Sport and Human Rights
Sports bodies from the domestic to the international continue to enjoy significant regulatory and even legal autonomy pertaining to how they administer their sport. That historical autonomy to self-regulate acknowledged not only that sports bodies provide a general social good that the state could not alone sustain but also that they provide access to their sport in a generally fair, inclusive and non-discriminatory manner.
Sport’s administrative autonomy is not however absolute and in the application of various areas of law, notably competition law, it has been made clear to sports bodies that the specificity of sport notwithstanding, exemptions from the usual principles of law must be justified as necessary in the pursuit a legitimate aim and proportionately applied.
The application of human rights law to all aspects of the governance and administration of sport has emerged as one of most critical and contested areas of sports law in the twenty first century.
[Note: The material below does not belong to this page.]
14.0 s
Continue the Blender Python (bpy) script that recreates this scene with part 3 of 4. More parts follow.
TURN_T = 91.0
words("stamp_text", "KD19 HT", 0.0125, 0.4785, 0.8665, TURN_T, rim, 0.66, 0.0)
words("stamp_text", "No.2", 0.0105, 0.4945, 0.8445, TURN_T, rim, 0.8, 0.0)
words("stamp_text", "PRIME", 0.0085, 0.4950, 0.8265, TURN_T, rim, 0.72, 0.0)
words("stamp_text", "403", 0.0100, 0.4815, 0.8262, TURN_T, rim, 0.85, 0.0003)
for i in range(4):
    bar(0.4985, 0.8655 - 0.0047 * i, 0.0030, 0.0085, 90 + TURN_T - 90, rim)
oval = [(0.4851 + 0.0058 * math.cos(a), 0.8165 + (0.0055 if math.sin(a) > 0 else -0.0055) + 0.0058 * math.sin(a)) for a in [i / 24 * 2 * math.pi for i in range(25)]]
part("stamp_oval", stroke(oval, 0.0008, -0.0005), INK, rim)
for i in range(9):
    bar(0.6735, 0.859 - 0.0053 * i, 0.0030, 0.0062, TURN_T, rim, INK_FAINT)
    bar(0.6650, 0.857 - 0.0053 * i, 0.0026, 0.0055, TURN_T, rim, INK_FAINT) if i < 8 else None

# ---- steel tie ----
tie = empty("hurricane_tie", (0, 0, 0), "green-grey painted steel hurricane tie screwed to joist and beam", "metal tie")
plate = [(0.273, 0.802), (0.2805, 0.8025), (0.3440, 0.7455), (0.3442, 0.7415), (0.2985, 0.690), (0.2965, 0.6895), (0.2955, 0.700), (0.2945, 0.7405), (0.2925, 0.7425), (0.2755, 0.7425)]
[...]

All levels of sporting activity, participatory and commercial, can and ought to engage human rights principles, including: the human right to practice sport; non-discrimination in ascertaining one’s eligibility to play a sport; the right to fairness and effective remedy in the resolution of a sporting dispute, particularly one that involves a participant’s livelihood; the right as a sports professional to collectively bargain employment conditions; and even the application of UN principles of business and human rights to the bidding for and hosting of major events.
This topic examines the above, asking where human rights principles and compliance might most acutely apply to sport; how such principles might be better embedded in sport; and by whom and in what forum such rights might be enforced.
Intended learning outcomes
A student who has successfully completed this subject should have developed:
- an advanced level of understanding of the skills required to produce high-quality legal research.
- a capacity to reflect upon and engage with feedback from an academic supervisor.
- sophisticated interpretation and integration of relevant material from a full range of primary and secondary sources.
- critical analysis and argument that demonstrates substantial originality, creativity and insight into the research subject area.
- sophisticated, appropriate, effective and persuasive written communication skills, demonstrated in developing, structuring, editing, presenting and referencing relevant analysis, argument and conclusions on the research project, in a format appropriate for publication.
- creativity and originality in identifying, framing and developing their own sophisticated and relevant research question.
- a high level of personal autonomy and accountability in developing and executing the substantial research project.
- a rigorous and effective methodological approach to planning, researching and executing a substantial and innovative research-based project.
- a deep and integrated knowledge and understanding of the research project area including its connection with its broader contexts.
On completion of the subject, students should have demonstrated the following skills:
- Ability to undertake advanced legal research and writing;
- Ability to develop and frame a sophisticated legal research question;
- Ability to employ complex research methodologies well-suited to answering the research question;
- Ability to identify and critically analyse a diverse range of pertinent and complex materials;
- Capacity for advanced critical and independent thought and reflection; and
- Capacity to communicate the research results clearly, comprehensively and persuasively.